### [WORK INSTRUCTIONS]
Set each record down exactly, excluding all images.

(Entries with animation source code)
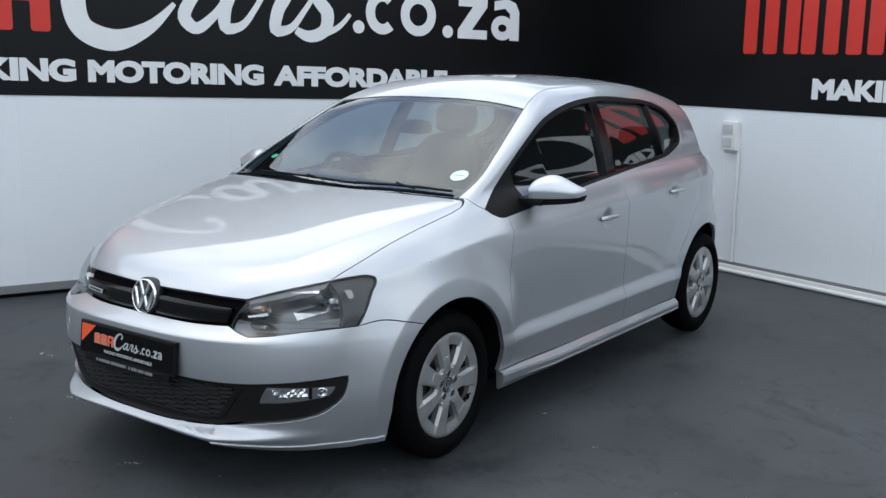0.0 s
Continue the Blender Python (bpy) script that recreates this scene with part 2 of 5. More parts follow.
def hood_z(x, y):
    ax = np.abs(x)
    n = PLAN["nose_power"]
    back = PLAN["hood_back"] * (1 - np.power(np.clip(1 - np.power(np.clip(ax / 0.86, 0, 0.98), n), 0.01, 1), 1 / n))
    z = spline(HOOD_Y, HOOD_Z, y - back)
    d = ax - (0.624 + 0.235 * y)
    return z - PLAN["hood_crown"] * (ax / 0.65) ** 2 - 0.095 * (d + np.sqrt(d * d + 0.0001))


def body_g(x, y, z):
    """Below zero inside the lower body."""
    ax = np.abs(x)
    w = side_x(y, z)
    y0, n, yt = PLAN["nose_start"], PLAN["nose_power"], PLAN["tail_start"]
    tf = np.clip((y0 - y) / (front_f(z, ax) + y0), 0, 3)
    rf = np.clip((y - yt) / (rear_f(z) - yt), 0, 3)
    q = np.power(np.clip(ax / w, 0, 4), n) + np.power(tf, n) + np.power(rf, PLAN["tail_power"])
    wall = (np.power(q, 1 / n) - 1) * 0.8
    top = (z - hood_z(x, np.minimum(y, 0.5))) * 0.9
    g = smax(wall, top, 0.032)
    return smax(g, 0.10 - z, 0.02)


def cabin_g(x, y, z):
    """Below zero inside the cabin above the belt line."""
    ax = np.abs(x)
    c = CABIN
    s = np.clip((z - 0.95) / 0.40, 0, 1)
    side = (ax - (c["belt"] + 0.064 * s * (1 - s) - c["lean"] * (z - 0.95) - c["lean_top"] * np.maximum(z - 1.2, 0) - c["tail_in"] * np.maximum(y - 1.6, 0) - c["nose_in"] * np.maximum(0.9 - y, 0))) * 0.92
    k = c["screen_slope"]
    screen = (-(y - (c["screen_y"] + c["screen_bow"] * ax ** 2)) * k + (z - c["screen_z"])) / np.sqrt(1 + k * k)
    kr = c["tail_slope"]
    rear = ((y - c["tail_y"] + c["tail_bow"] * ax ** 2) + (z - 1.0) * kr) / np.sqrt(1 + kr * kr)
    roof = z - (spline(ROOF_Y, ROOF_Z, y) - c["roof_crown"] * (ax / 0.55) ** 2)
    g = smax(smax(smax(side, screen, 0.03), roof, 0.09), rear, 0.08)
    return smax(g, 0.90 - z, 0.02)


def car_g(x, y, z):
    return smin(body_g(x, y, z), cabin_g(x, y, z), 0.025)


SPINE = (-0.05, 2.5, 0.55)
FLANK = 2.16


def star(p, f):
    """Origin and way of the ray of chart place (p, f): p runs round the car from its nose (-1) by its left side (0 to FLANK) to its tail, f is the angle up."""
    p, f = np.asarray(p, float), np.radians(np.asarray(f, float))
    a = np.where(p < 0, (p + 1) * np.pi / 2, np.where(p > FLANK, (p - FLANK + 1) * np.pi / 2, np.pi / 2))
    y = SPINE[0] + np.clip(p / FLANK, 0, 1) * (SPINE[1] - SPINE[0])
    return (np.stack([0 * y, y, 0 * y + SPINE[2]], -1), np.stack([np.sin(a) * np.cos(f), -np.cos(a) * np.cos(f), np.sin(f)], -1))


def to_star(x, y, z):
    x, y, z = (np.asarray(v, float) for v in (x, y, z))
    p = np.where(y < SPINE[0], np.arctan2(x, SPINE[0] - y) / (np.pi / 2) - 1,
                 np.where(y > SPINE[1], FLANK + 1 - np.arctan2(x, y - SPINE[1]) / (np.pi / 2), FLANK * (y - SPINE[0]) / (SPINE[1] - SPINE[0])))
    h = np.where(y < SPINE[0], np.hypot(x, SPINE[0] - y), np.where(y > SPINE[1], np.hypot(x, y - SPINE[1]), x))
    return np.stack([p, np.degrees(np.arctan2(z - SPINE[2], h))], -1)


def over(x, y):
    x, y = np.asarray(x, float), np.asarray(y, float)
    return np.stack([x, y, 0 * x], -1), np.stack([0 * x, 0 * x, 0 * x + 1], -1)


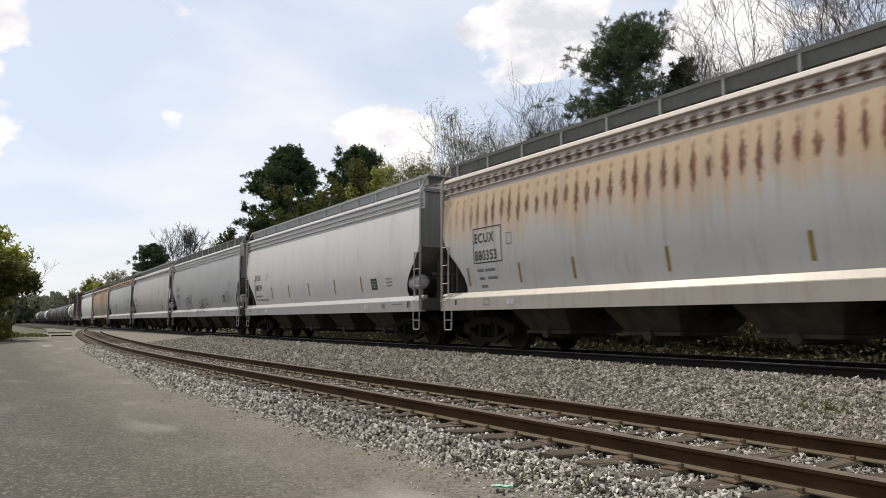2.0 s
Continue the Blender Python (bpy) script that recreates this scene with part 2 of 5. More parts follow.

### [SOLUTION FOR THIS PROBLEM]
0.0 s
Continue the Blender Python (bpy) script that recreates this scene with part 2 of 5. More parts follow.
def hood_z(x, y):
    ax = np.abs(x)
    n = PLAN["nose_power"]
    back = PLAN["hood_back"] * (1 - np.power(np.clip(1 - np.power(np.clip(ax / 0.86, 0, 0.98), n), 0.01, 1), 1 / n))
    z = spline(HOOD_Y, HOOD_Z, y - back)
    d = ax - (0.624 + 0.235 * y)
    return z - PLAN["hood_crown"] * (ax / 0.65) ** 2 - 0.095 * (d + np.sqrt(d * d + 0.0001))


def body_g(x, y, z):
    """Below zero inside the lower body."""
    ax = np.abs(x)
    w = side_x(y, z)
    y0, n, yt = PLAN["nose_start"], PLAN["nose_power"], PLAN["tail_start"]
    tf = np.clip((y0 - y) / (front_f(z, ax) + y0), 0, 3)
    rf = np.clip((y - yt) / (rear_f(z) - yt), 0, 3)
    q = np.power(np.clip(ax / w, 0, 4), n) + np.power(tf, n) + np.power(rf, PLAN["tail_power"])
    wall = (np.power(q, 1 / n) - 1) * 0.8
    top = (z - hood_z(x, np.minimum(y, 0.5))) * 0.9
    g = smax(wall, top, 0.032)
    return smax(g, 0.10 - z, 0.02)


def cabin_g(x, y, z):
    """Below zero inside the cabin above the belt line."""
    ax = np.abs(x)
    c = CABIN
    s = np.clip((z - 0.95) / 0.40, 0, 1)
    side = (ax - (c["belt"] + 0.064 * s * (1 - s) - c["lean"] * (z - 0.95) - c["lean_top"] * np.maximum(z - 1.2, 0) - c["tail_in"] * np.maximum(y - 1.6, 0) - c["nose_in"] * np.maximum(0.9 - y, 0))) * 0.92
    k = c["screen_slope"]
    screen = (-(y - (c["screen_y"] + c["screen_bow"] * ax ** 2)) * k + (z - c["screen_z"])) / np.sqrt(1 + k * k)
    kr = c["tail_slope"]
    rear = ((y - c["tail_y"] + c["tail_bow"] * ax ** 2) + (z - 1.0) * kr) / np.sqrt(1 + kr * kr)
    roof = z - (spline(ROOF_Y, ROOF_Z, y) - c["roof_crown"] * (ax / 0.55) ** 2)
    g = smax(smax(smax(side, screen, 0.03), roof, 0.09), rear, 0.08)
    return smax(g, 0.90 - z, 0.02)


def car_g(x, y, z):
    return smin(body_g(x, y, z), cabin_g(x, y, z), 0.025)


SPINE = (-0.05, 2.5, 0.55)
FLANK = 2.16


def star(p, f):
    """Origin and way of the ray of chart place (p, f): p runs round the car from its nose (-1) by its left side (0 to FLANK) to its tail, f is the angle up."""
    p, f = np.asarray(p, float), np.radians(np.asarray(f, float))
    a = np.where(p < 0, (p + 1) * np.pi / 2, np.where(p > FLANK, (p - FLANK + 1) * np.pi / 2, np.pi / 2))
    y = SPINE[0] + np.clip(p / FLANK, 0, 1) * (SPINE[1] - SPINE[0])
    return (np.stack([0 * y, y, 0 * y + SPINE[2]], -1), np.stack([np.sin(a) * np.cos(f), -np.cos(a) * np.cos(f), np.sin(f)], -1))


def to_star(x, y, z):
    x, y, z = (np.asarray(v, float) for v in (x, y, z))
    p = np.where(y < SPINE[0], np.arctan2(x, SPINE[0] - y) / (np.pi / 2) - 1,
                 np.where(y > SPINE[1], FLANK + 1 - np.arctan2(x, y - SPINE[1]) / (np.pi / 2), FLANK * (y - SPINE[0]) / (SPINE[1] - SPINE[0])))
    h = np.where(y < SPINE[0], np.hypot(x, SPINE[0] - y), np.where(y > SPINE[1], np.hypot(x, y - SPINE[1]), x))
    return np.stack([p, np.degrees(np.arctan2(z - SPINE[2], h))], -1)


def over(x, y):
    x, y = np.asarray(x, float), np.asarray(y, float)
    return np.stack([x, y, 0 * x], -1), np.stack([0 * x, 0 * x, 0 * x + 1], -1)


2.0 s
Continue the Blender Python (bpy) script that recreates this scene with part 2 of 5. More parts follow.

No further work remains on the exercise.